Executives at several health insurance companies have revealed they have received data from online marketplaces that contains errors, such as duplicate enrollments and the submission of incomplete forms.
"The longer this takes to resolve…the harder it will be to get people to [come back and] sign up," Aetna CEO Mark Bertolini told The Wall Street Journal reported Thursday. "It's not off to a great start," he said, adding, however, that he believes the marketplaces are "here to stay."
One of the more problematic issues that arose other than slow websites was the difficulty that many users experienced in trying to set up accounts.
"If you can't set up an account ... you can't enroll," Brett Graham, of Leavitt Partners, a consulting firm run by former Health and Human Services Secretary Michael Leavitt.
Despite those error messages and other shortcomings that were affecting the websites there are those who continue to be optimistic.
"We have seen progress every day," said Nasim Zahran of Miami's Borinquen Medical Health Care Centers, where hundreds of people are waiting to enroll in coverage.
"Today was the first day that we got all the way to the last screen. But then an error screen popped up saying the site would be down for 72 hours," Zahran said.

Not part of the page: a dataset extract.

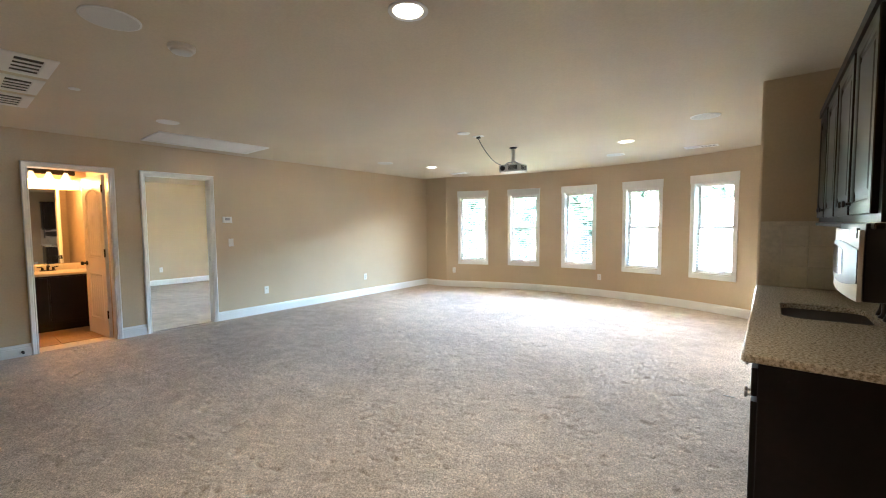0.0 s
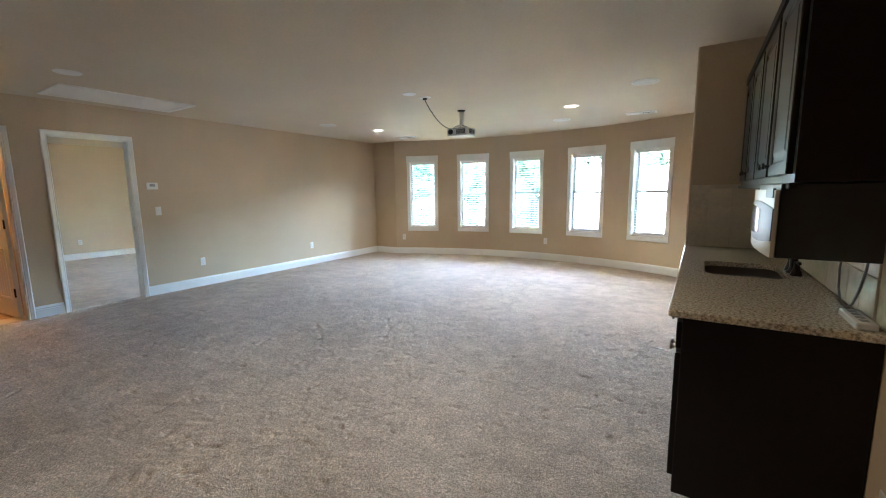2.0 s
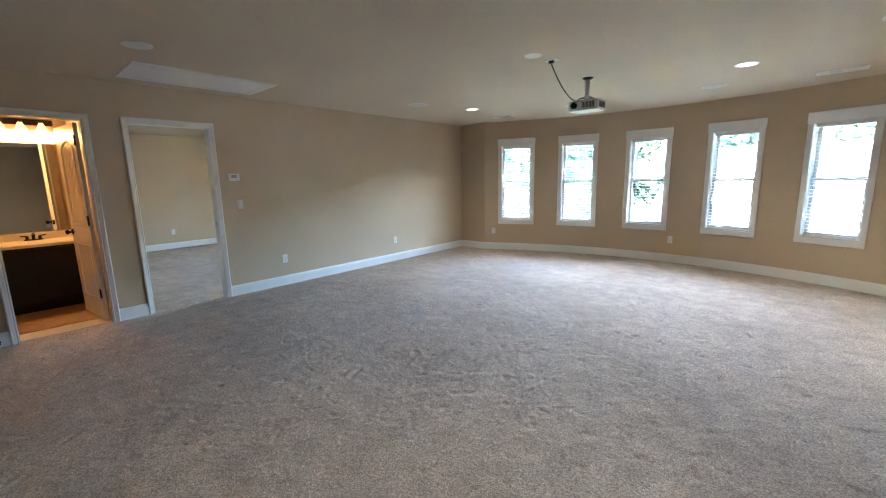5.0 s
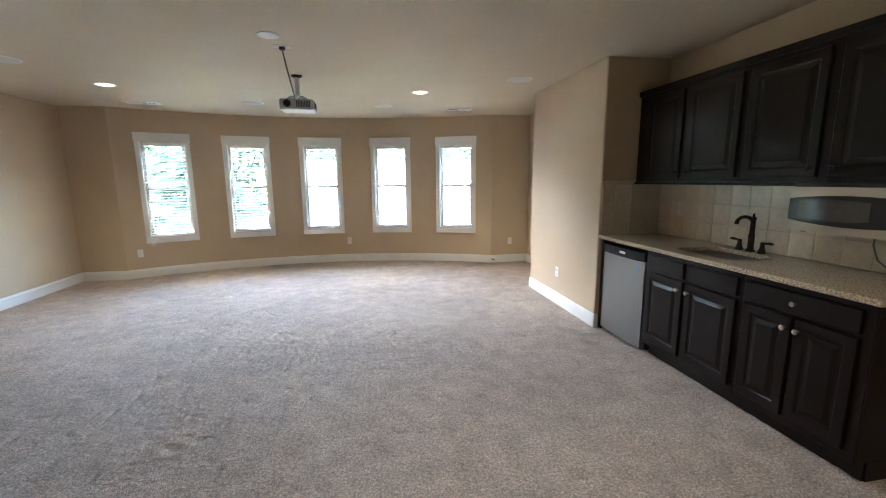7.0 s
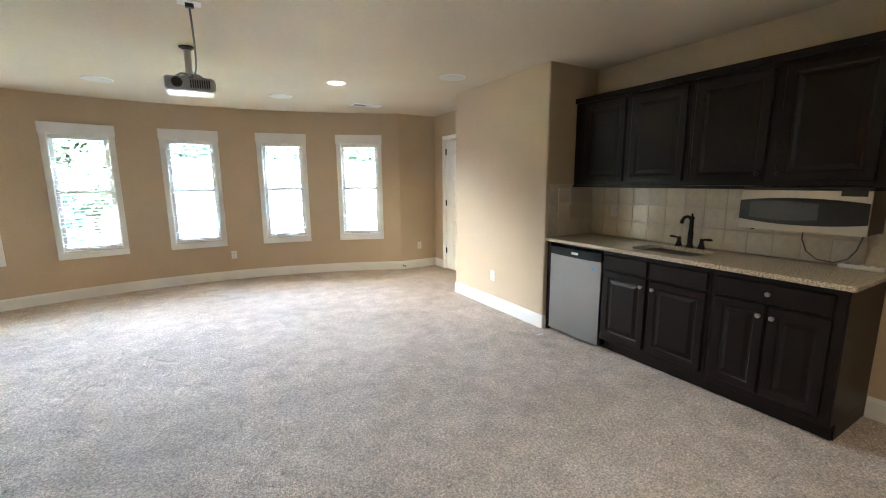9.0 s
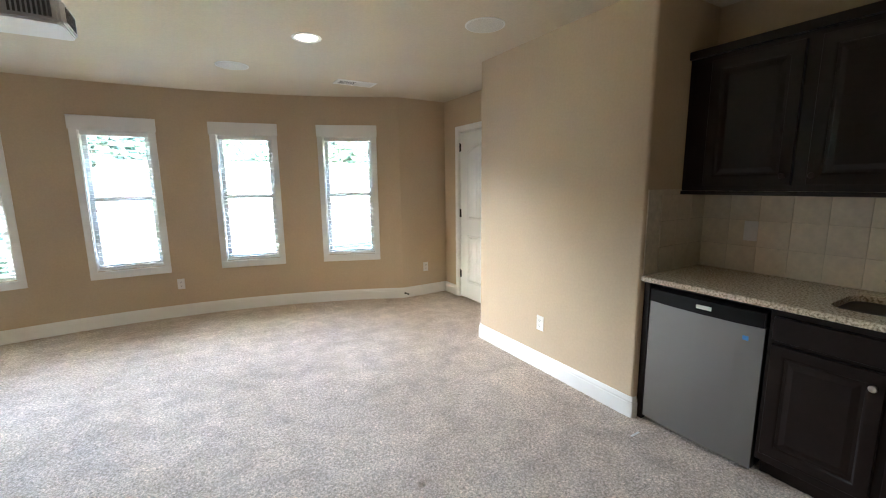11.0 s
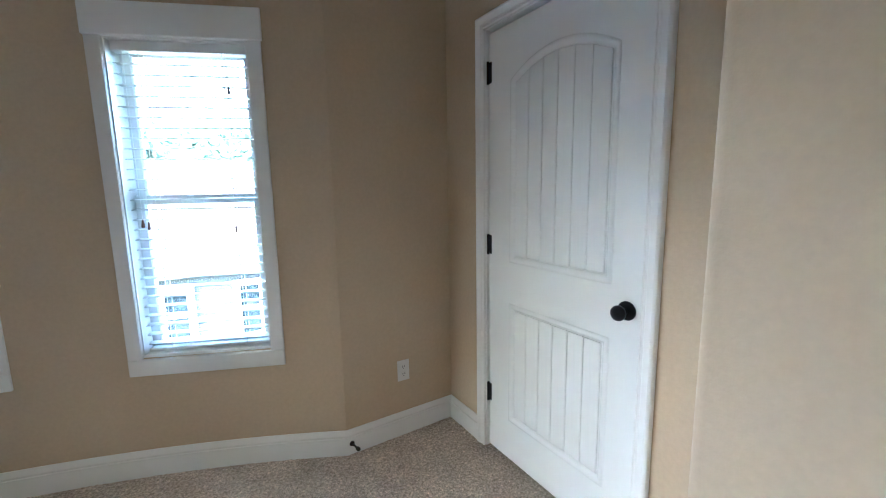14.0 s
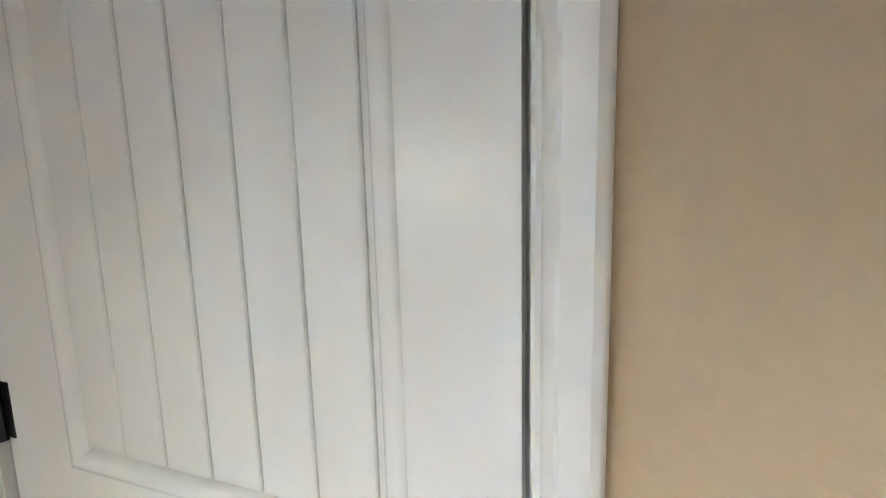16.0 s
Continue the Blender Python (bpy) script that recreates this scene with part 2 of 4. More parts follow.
def part(name, bm, mat, parent, label="", smooth=False):
    ob = new(name, finish(name, bm, mat, smooth))
    ob.parent = parent
    return tagged(ob, label)


def again(name, source, parent, at=(0, 0, 0)):
    """Another part on the same mesh."""
    ob = new(name, source.data)
    ob.parent, ob.location = parent, at
    return ob


def thing(name, label, category, m=None, group="", kind=""):
    ob = new(name)
    ob.empty_display_size = 0.1
    if m is not None:
        ob.matrix_world = m
    return tagged(ob, label, category, group, kind)


def setting(name, bm, mat, label, category, smooth=False):
    return tagged(new(name, finish(name, bm, mat, smooth)), label, category, kind="structure")


B = bmesh.new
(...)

Healthcare.gov saw 14.6 million unique visits in its first 10 days which was more than expected and produced hopes that demand for quality, affordable healthcare would be greater than first thought.
Experts say the administration has until mid-November to fix any problems or risk jeopardizing its goal of signing up 7 million people in the first year of the open exchanges.
The number includes roughly 3 million healthy young adults whose participation will help offset the higher cost of insuring sicker and older beneficiaries.
Still, others were expecting some problems with the roll-out but are confident that over time workers will be able to correct those issues.
"Today is the start of preseason," Katie League, an outreach and enrollment manager at Health Care for the Homeless in Baltimore, told CBS. "You know, not every quarterback is ready on the first day of preseason."